EXERCISE AIM :: Skipping all pictures, set down the lines of the listing from the first through the one with "ob = bpy.data.objects.new(name, data)".

MATERIAL PROVIDED ::

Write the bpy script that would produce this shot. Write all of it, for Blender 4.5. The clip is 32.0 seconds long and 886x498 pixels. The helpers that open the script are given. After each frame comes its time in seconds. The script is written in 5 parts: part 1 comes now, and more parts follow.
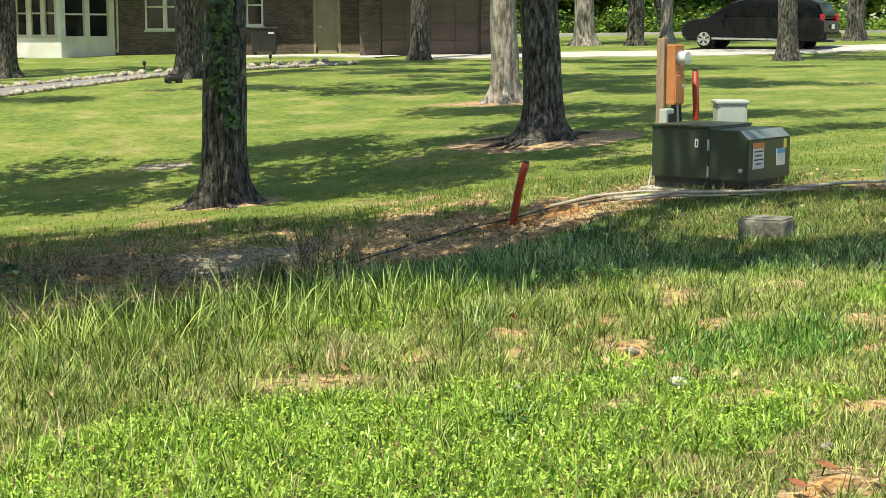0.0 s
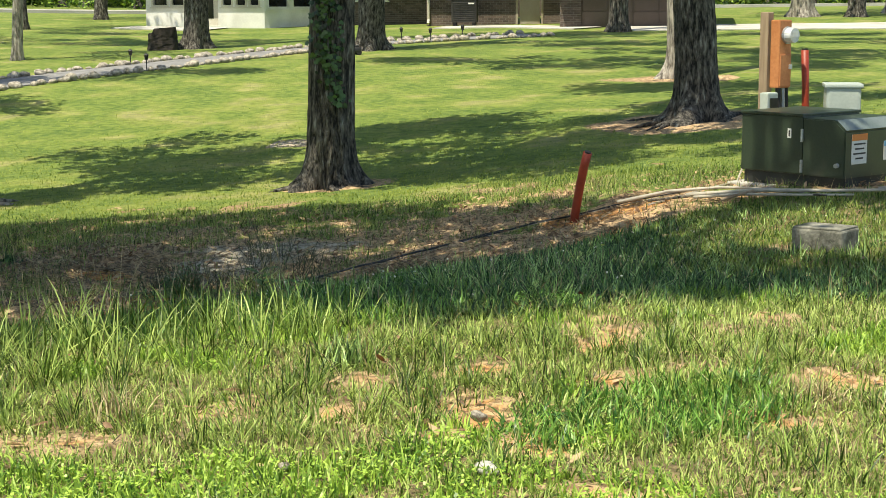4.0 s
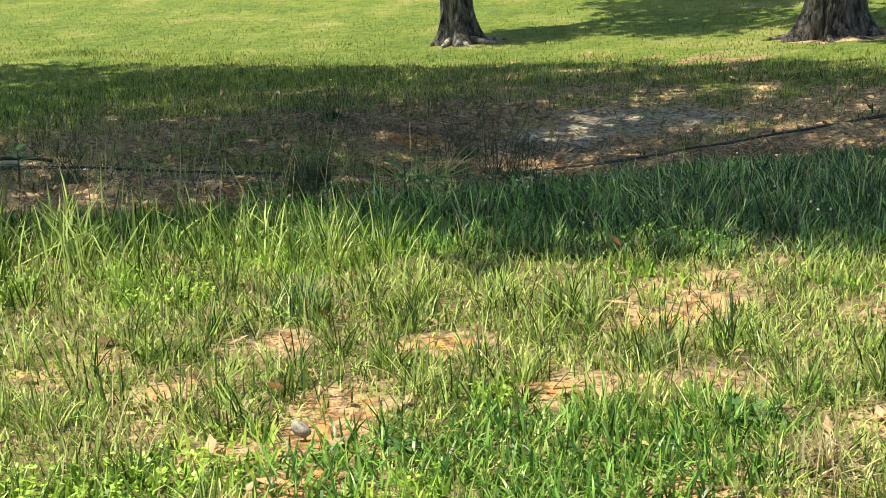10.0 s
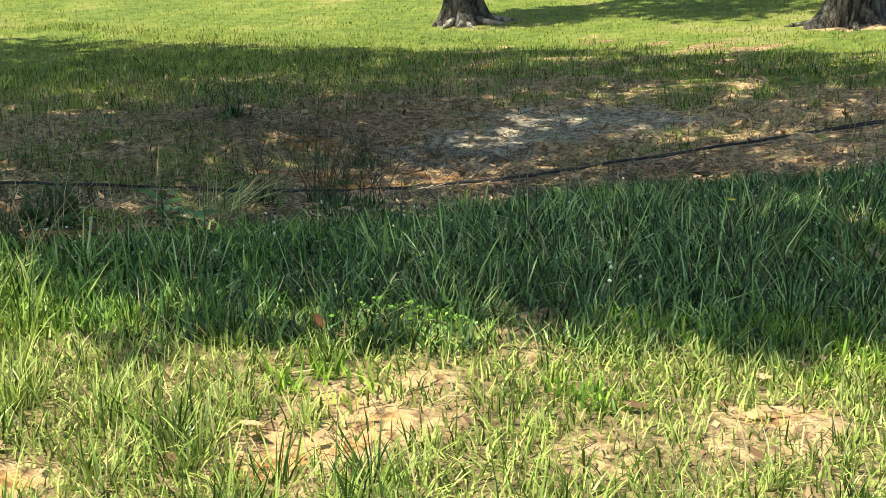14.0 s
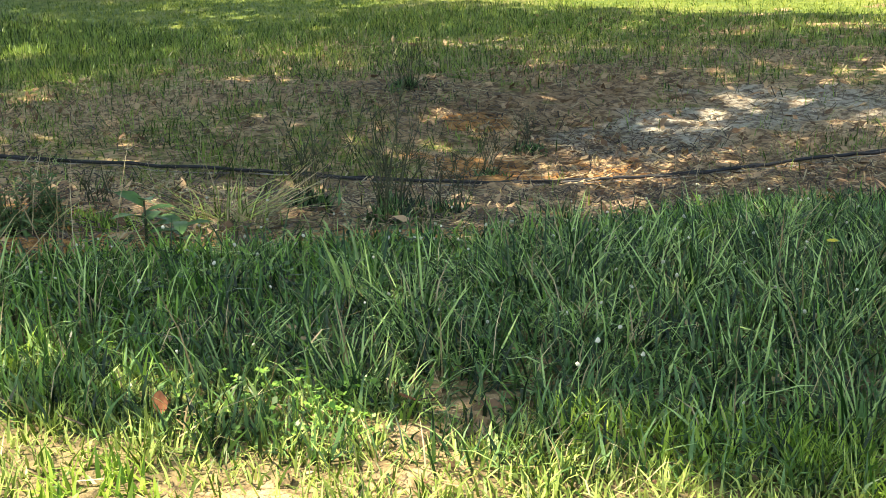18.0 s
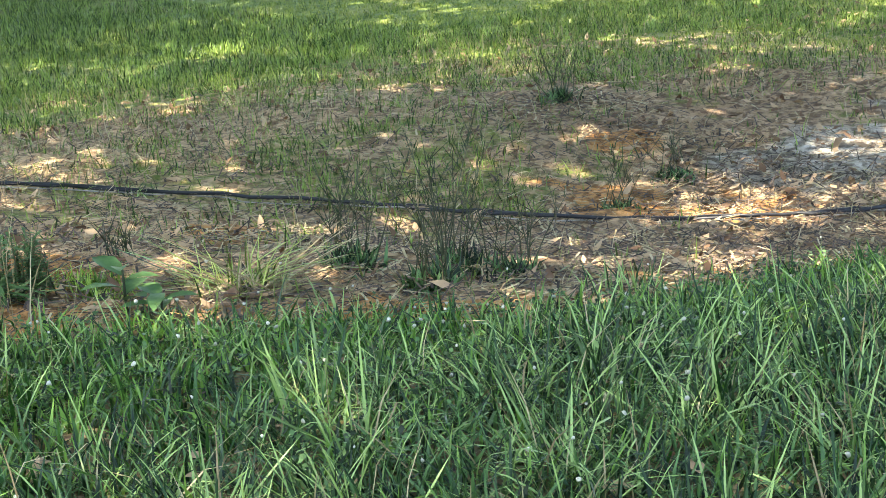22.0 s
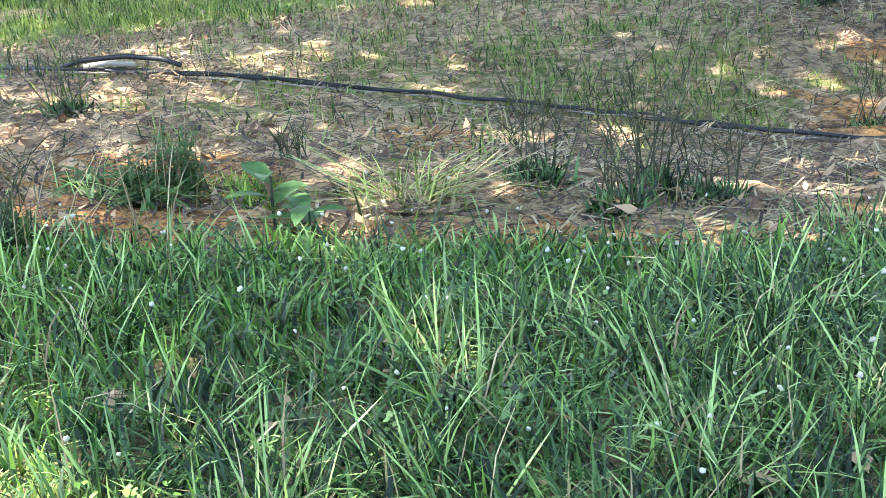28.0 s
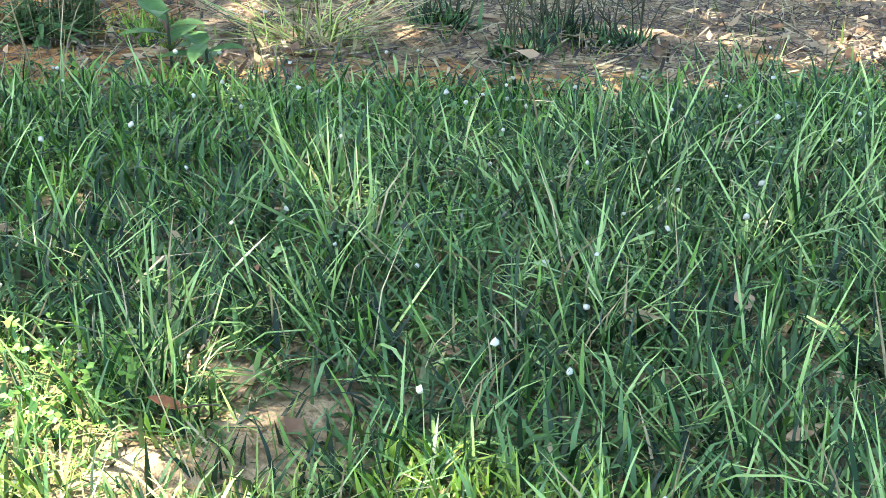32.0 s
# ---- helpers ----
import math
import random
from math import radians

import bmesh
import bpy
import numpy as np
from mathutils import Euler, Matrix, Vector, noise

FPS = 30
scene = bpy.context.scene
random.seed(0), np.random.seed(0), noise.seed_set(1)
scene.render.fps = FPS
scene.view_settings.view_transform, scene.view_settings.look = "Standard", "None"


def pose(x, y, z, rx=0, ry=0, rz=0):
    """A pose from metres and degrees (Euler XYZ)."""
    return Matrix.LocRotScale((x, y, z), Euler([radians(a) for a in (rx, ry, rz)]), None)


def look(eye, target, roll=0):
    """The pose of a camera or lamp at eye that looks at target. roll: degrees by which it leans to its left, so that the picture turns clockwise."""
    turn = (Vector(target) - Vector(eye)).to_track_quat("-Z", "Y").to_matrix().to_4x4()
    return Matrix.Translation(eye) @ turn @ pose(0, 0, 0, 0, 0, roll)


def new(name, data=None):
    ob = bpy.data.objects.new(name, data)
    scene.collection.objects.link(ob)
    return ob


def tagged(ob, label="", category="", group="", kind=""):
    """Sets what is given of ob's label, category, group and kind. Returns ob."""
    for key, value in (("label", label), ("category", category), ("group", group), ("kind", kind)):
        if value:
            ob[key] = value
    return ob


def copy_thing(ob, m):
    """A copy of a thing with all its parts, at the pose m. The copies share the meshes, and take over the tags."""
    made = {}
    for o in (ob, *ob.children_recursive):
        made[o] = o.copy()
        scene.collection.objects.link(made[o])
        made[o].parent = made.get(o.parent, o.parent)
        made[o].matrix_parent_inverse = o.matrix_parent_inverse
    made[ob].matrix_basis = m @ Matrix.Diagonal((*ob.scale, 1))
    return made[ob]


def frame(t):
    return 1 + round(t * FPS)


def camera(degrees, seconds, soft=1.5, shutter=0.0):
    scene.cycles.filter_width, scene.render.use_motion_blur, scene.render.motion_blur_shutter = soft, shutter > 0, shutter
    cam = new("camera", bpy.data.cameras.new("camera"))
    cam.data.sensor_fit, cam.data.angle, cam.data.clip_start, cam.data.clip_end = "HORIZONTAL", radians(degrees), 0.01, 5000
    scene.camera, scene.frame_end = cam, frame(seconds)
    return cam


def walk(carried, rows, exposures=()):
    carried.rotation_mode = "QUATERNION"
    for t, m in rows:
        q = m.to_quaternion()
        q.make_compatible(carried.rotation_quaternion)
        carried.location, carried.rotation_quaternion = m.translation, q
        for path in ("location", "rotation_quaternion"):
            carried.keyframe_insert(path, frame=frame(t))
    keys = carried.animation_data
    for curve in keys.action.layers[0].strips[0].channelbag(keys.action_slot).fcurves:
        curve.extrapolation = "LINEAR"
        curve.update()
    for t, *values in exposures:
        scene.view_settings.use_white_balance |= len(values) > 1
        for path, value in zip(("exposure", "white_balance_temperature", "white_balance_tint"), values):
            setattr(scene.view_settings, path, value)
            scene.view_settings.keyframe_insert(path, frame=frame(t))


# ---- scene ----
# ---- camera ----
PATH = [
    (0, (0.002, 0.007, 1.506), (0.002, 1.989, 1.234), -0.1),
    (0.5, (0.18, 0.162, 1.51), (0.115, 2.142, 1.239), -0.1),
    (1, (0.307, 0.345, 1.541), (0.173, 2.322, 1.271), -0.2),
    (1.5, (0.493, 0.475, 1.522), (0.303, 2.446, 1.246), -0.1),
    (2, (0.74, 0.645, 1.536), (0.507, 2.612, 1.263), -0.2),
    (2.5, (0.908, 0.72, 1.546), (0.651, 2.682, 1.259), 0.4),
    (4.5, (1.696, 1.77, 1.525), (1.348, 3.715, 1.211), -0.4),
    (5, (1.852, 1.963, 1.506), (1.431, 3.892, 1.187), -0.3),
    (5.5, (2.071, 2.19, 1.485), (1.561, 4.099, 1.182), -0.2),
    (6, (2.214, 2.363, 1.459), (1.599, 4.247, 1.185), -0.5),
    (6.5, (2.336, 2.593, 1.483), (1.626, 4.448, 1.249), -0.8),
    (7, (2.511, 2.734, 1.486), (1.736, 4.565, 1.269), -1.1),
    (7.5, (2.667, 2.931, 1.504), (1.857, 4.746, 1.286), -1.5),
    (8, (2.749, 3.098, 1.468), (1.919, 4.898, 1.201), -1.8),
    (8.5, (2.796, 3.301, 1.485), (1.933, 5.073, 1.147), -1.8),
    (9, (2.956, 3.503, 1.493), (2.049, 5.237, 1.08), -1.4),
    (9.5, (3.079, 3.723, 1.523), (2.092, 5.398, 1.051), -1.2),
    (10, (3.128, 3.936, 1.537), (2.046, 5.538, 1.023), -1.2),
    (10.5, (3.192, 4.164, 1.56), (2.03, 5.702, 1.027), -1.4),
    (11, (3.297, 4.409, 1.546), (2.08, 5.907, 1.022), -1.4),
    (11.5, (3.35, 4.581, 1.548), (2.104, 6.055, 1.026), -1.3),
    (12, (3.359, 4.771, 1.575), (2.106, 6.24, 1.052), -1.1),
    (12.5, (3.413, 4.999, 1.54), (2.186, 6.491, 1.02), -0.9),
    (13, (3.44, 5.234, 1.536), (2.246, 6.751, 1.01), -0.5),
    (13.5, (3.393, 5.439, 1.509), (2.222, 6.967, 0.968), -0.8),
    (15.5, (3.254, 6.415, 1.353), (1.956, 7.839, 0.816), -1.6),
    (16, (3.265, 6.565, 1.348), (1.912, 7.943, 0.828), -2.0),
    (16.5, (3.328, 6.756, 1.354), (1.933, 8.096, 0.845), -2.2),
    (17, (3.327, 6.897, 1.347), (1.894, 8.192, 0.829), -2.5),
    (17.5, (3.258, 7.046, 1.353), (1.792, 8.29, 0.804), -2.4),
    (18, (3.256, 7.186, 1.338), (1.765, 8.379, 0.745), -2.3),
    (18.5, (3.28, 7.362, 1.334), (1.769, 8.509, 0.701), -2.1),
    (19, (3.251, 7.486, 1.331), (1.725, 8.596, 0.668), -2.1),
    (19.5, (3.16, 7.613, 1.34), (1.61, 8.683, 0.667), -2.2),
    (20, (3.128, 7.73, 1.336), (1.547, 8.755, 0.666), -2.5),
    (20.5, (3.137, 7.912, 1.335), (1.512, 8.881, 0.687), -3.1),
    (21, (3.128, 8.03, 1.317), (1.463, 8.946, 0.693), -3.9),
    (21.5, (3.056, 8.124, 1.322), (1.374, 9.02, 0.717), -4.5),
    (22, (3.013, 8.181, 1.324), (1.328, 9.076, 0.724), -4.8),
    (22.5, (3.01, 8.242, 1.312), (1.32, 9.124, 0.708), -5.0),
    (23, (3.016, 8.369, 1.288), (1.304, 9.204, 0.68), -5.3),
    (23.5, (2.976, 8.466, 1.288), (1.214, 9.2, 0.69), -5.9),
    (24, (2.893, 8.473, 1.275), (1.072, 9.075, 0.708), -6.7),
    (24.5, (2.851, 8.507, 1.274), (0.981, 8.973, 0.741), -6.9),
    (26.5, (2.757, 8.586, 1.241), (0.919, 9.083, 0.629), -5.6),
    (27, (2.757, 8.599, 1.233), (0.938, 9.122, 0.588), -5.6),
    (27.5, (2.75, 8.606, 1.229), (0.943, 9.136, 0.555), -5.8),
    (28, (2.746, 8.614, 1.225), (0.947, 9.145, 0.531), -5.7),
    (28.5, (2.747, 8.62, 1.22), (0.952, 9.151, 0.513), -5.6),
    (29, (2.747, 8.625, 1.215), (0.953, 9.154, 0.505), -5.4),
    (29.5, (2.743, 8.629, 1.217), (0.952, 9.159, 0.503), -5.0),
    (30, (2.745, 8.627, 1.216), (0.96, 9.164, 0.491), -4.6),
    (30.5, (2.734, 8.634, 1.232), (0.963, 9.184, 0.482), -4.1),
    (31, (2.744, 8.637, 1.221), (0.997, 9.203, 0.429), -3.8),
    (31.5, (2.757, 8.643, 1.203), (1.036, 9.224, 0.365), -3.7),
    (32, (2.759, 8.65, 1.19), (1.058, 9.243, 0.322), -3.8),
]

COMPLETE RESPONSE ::
Write the bpy script that would produce this shot. Write all of it, for Blender 4.5. The clip is 32.0 seconds long and 886x498 pixels. The helpers that open the script are given. After each frame comes its time in seconds. The script is written in 5 parts: part 1 comes now, and more parts follow.
0.0 s
4.0 s
10.0 s
14.0 s
18.0 s
22.0 s
28.0 s
32.0 s
# ---- helpers ----
import math
import random
from math import radians

import bmesh
import bpy
import numpy as np
from mathutils import Euler, Matrix, Vector, noise

FPS = 30
scene = bpy.context.scene
random.seed(0), np.random.seed(0), noise.seed_set(1)
scene.render.fps = FPS
scene.view_settings.view_transform, scene.view_settings.look = "Standard", "None"


def pose(x, y, z, rx=0, ry=0, rz=0):
    """A pose from metres and degrees (Euler XYZ)."""
    return Matrix.LocRotScale((x, y, z), Euler([radians(a) for a in (rx, ry, rz)]), None)


def look(eye, target, roll=0):
    """The pose of a camera or lamp at eye that looks at target. roll: degrees by which it leans to its left, so that the picture turns clockwise."""
    turn = (Vector(target) - Vector(eye)).to_track_quat("-Z", "Y").to_matrix().to_4x4()
    return Matrix.Translation(eye) @ turn @ pose(0, 0, 0, 0, 0, roll)


def new(name, data=None):
    ob = bpy.data.objects.new(name, data)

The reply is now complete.